I REALLY wish California would sink into the ocean by now, ever since moved the interactive side that handles PlayStation to California where Crunchyroll is too, it's just gotten stupider and more bone headed. Should also mention their entertainment branch is in New York which explains a lot..
After the COLOSSAL failure of Concord, you'd think they'd look over the games still in production and cut their losses than report another flop? Nope! Looks like they are 'not worried' as they have a NEW LIVE SERVICE GAME that was annouced a year ago, headed by an AC veteran and was as well received as sandpaper toliet paper.
The problem that is often forgotten is that Sony is a Multinational conglomerate which means no matter how much their media divisions suck, the other sides STILL headquartered in Japan are making money with telecommunications, engineering, finance etc.
And what pisses me off the most is that their entertainment side is asset rich just with EXTREMELY poor management. If they weren't around the trans and drug freaks of California and back in Asia, they'd probably still know sex sells so make your characters ATTRACTIVE. Concord might've lasted longer than 10 days if players at least had something good to look at.

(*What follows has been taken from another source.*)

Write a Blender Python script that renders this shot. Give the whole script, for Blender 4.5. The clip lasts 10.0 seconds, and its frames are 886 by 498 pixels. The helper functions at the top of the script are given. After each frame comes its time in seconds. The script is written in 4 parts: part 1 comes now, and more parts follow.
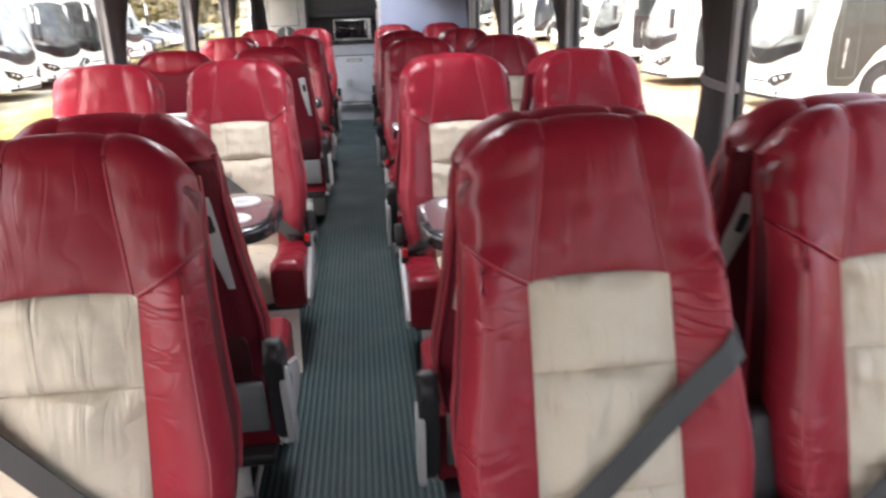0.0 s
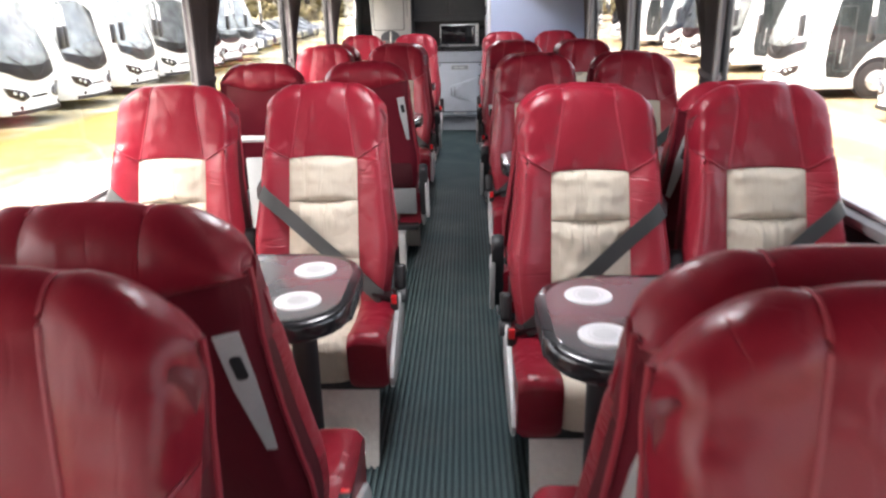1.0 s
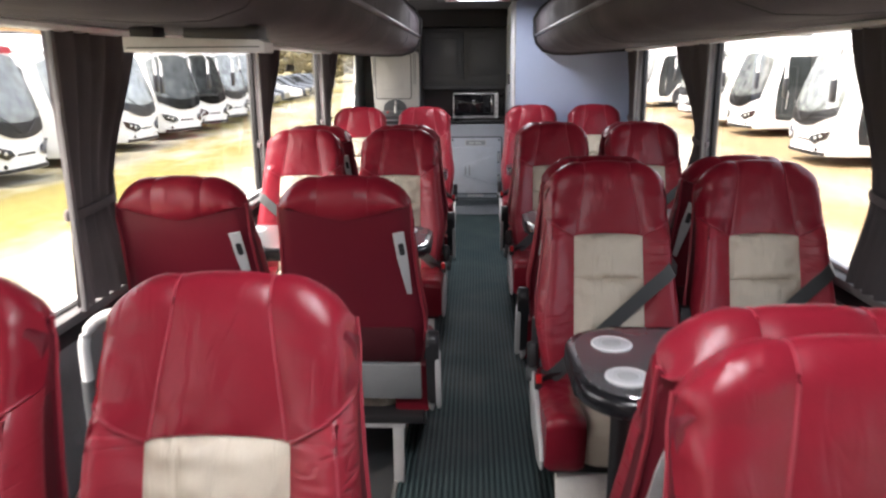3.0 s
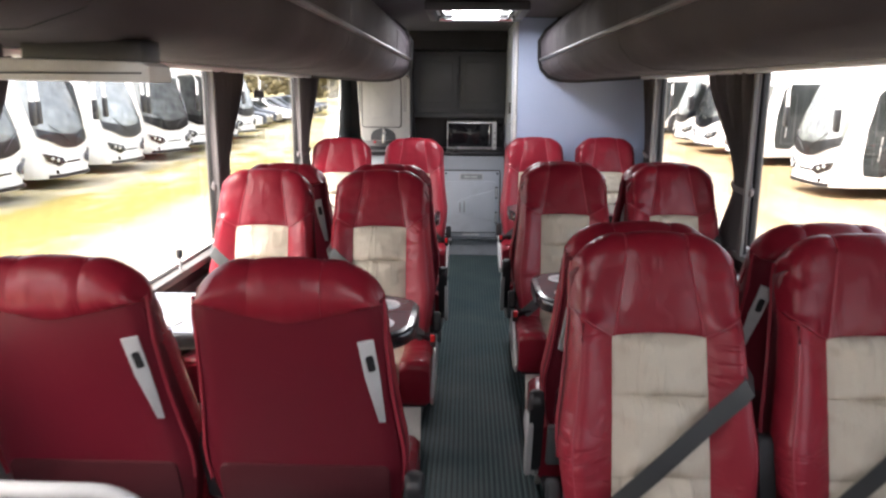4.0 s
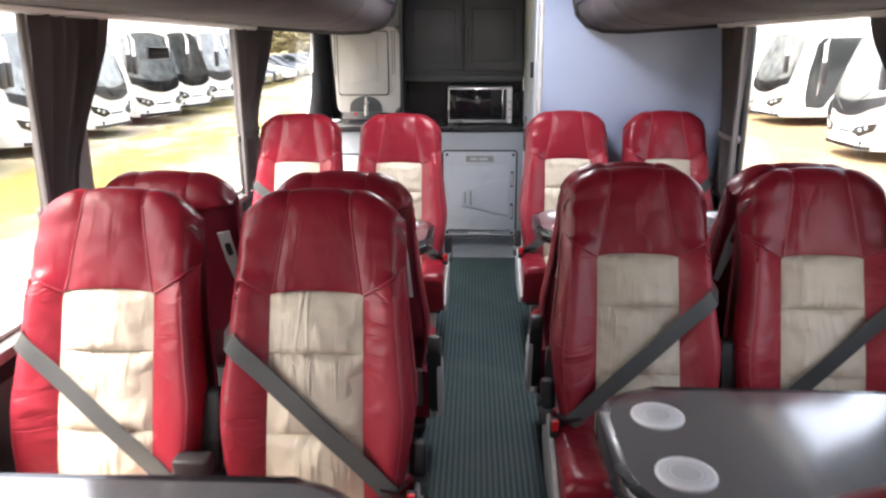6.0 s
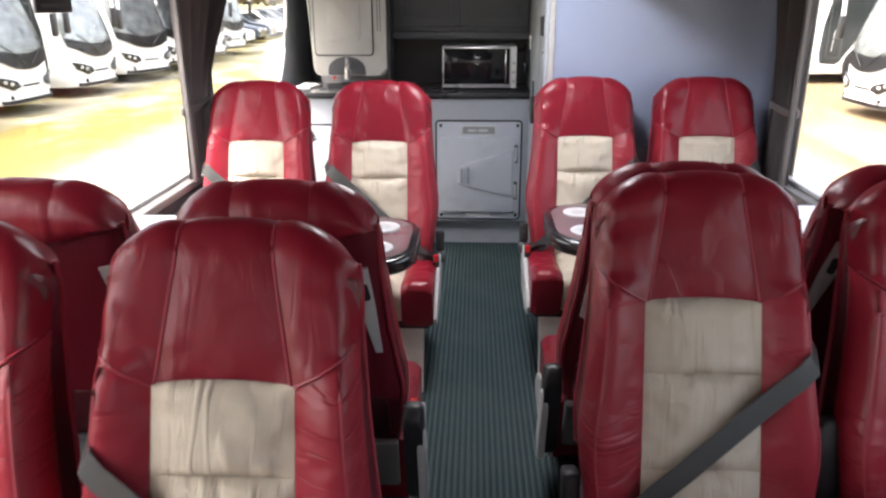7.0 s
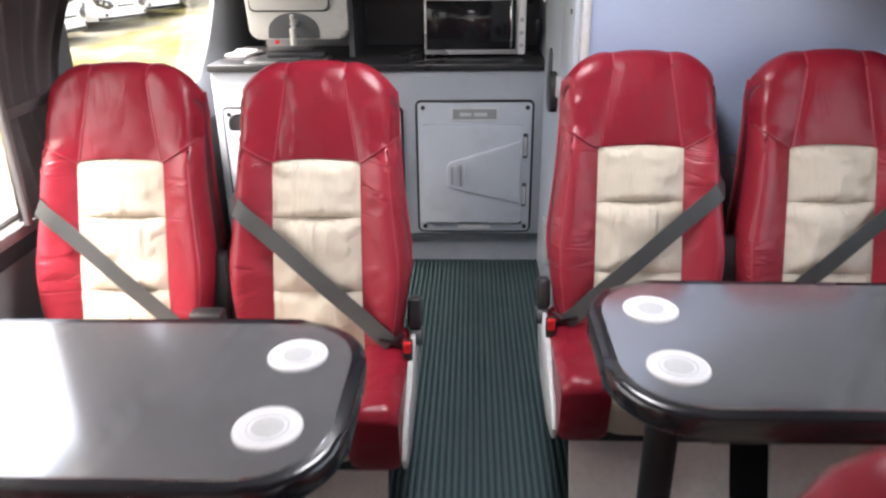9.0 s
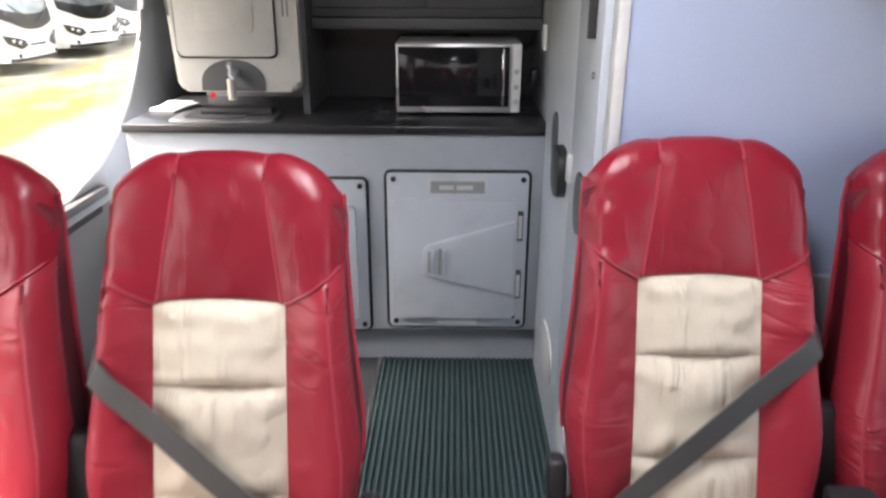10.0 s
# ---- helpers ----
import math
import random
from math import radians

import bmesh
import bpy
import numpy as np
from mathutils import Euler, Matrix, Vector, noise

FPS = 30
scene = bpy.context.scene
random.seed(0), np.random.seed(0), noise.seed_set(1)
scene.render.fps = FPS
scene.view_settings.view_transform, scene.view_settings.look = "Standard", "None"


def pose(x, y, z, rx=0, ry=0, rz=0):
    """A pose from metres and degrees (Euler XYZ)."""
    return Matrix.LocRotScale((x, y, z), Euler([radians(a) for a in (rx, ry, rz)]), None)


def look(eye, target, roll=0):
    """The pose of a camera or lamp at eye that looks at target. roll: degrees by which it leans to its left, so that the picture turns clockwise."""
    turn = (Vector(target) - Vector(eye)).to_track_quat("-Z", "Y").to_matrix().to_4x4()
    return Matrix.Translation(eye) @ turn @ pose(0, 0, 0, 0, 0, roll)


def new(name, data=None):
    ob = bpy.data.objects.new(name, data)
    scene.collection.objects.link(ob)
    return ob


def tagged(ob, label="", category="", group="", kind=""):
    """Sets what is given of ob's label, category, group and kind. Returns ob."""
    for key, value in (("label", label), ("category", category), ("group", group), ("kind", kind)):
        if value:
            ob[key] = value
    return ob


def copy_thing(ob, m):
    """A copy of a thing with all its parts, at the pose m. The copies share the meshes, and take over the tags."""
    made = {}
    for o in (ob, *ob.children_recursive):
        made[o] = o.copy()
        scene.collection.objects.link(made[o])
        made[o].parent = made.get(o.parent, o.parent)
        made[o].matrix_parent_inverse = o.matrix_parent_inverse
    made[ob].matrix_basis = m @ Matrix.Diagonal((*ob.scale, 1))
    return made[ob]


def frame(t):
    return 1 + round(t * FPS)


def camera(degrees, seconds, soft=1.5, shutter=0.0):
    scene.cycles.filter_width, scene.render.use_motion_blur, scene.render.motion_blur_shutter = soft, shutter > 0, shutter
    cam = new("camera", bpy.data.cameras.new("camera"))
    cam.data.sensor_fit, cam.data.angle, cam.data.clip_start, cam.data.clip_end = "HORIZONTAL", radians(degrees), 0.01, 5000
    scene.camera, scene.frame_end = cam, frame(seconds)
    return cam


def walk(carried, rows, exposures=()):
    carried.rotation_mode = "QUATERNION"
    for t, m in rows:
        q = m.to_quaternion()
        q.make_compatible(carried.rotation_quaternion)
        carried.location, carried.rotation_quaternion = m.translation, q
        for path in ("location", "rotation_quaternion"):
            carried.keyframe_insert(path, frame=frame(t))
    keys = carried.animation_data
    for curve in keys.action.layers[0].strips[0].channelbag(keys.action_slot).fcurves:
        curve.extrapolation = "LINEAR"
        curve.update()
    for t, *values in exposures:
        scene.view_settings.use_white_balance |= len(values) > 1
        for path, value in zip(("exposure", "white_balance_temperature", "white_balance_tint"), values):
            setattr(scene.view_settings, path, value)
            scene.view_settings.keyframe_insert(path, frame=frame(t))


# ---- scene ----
cam = camera(62.4, 10.0, 2.3, 0.4)
EXPOSURES = [(t, stops, 6450, 15) for t, stops in ((0, 3.55), (1.5, 3.58), (2.0, 3.25), (3.0, 3.1), (4.5, 3.4), (5.5, 3.55), (7.0, 3.35), (8.5, 3.45), (10.0, 3.45))]
PATH = [
    (0, (0.137, -0.164, 1.22), (0.324, 1.726, 0.592), -2.0),
    (0.5, (0.092, 0.086, 1.242), (0.128, 1.998, 0.656), -0.5),
    (1, (0.121, 0.378, 1.271), (0.054, 2.278, 0.65), -1.2),
    (1.5, (0.075, 0.704, 1.296), (-0.036, 2.61, 0.699), -1.4),
    (2, (0.055, 1.011, 1.317), (-0.048, 2.93, 0.761), -1.0),
    (2.5, (0.066, 1.368, 1.345), (-0.048, 3.296, 0.826), -0.7),
    (3, (0.038, 1.711, 1.357), (-0.045, 3.65, 0.874), -0.5),
    (4.5, (0.019, 2.725, 1.392), (-0.044, 4.68, 0.976), 0.3),
    (5, (0.027, 3.081, 1.388), (-0.037, 5.03, 0.946), -0.5),
    (5.5, (0.021, 3.413, 1.381), (-0.062, 5.35, 0.889), -0.2),
    (7, (0.034, 4.372, 1.37), (-0.049, 6.263, 0.724), -0.2),
    (7.5, (0.021, 4.654, 1.347), (-0.006, 6.517, 0.621), -0.3),
    (8, (0.05, 4.937, 1.353), (-0.013, 6.793, 0.61), -0.2),
    (8.5, (0.057, 5.205, 1.348), (-0.03, 7.049, 0.576), -0.5),
    (9, (0.045, 5.474, 1.344), (-0.032, 7.313, 0.56), -0.7),
    (9.3, (0.054, 5.68, 1.337), (-0.001, 7.523, 0.56), -0.2),
    (9.5, (0.061, 5.8, 1.338), (-0.011, 7.647, 0.573), -0.3),
    (10, (0.043, 6.118, 1.351), (0.016, 7.984, 0.634), 0.2),
]
walk(cam, [(t, look(eye, target, roll)) for t, eye, target, roll in PATH], EXPOSURES)

# ---- light ----
CX = 0.066          # middle of the coach
HALF = 1.19         # half the inside width
world = bpy.data.worlds.new("sky")
scene.world = world
world.use_nodes = True
sky = world.node_tree.nodes.new("ShaderNodeTexSky")
sky.sky_type, sky.sun_disc = "NISHITA", False
sky.sun_elevation, sky.sun_rotation = radians(62), radians(243)
sky.air_density, sky.dust_density, sky.ozone_density = 0.7, 9.5, 0.3
bg = world.node_tree.nodes["Background"]
bg.inputs["Strength"].default_value = 0.15
haze = world.node_tree.nodes.new("ShaderNodeVectorMath")   # thin bright cloud over the whole sky
haze.operation = "ADD"
haze.inputs[1].default_value = (2.1, 2.1, 2.1)
world.node_tree.links.new(sky.outputs[0], haze.inputs[0])
world.node_tree.links.new(haze.outputs[0], bg.inputs[0])
sun = new("sun", bpy.data.lights.new("sun", "SUN"))
sun.data.energy, sun.data.angle, sun.data.color = 0.8, radians(12), (1.0, 0.98, 0.95)
sun.matrix_world = look((-7, -3.5, 15), (0, 0, 0))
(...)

Then there's how they are handling PC, just this year alone they managed to take an extremely successful, gaining a cult following game with Helldivers 2 and kill it overnight by demanding PSN requirement to play which locked out many countries that CAN'T get PSN then backtracked but left in shitty community managers. They grab failure from the jaws of victory.

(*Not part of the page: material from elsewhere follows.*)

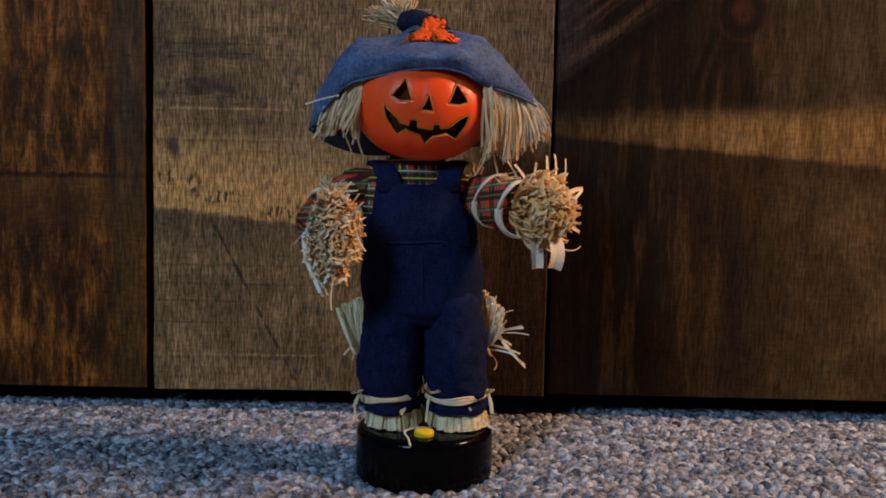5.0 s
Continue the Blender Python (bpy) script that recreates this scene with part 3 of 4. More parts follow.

And last part of my rant is Crunchyroll, when anime is getting more popular than Western entertainment, why do not improve your service with better UI, a tagging system like they use for pirate manga sites and even comment sections that would make people not feel inclined TO pirate?
My only hope is either California sinks into the ocean so these brick heads sink with it or the adults in the Japanese side purge it's management as incompetent net losses.
Publishers will die on the games-as-a-service hill. Its rent-seeking allure is too much.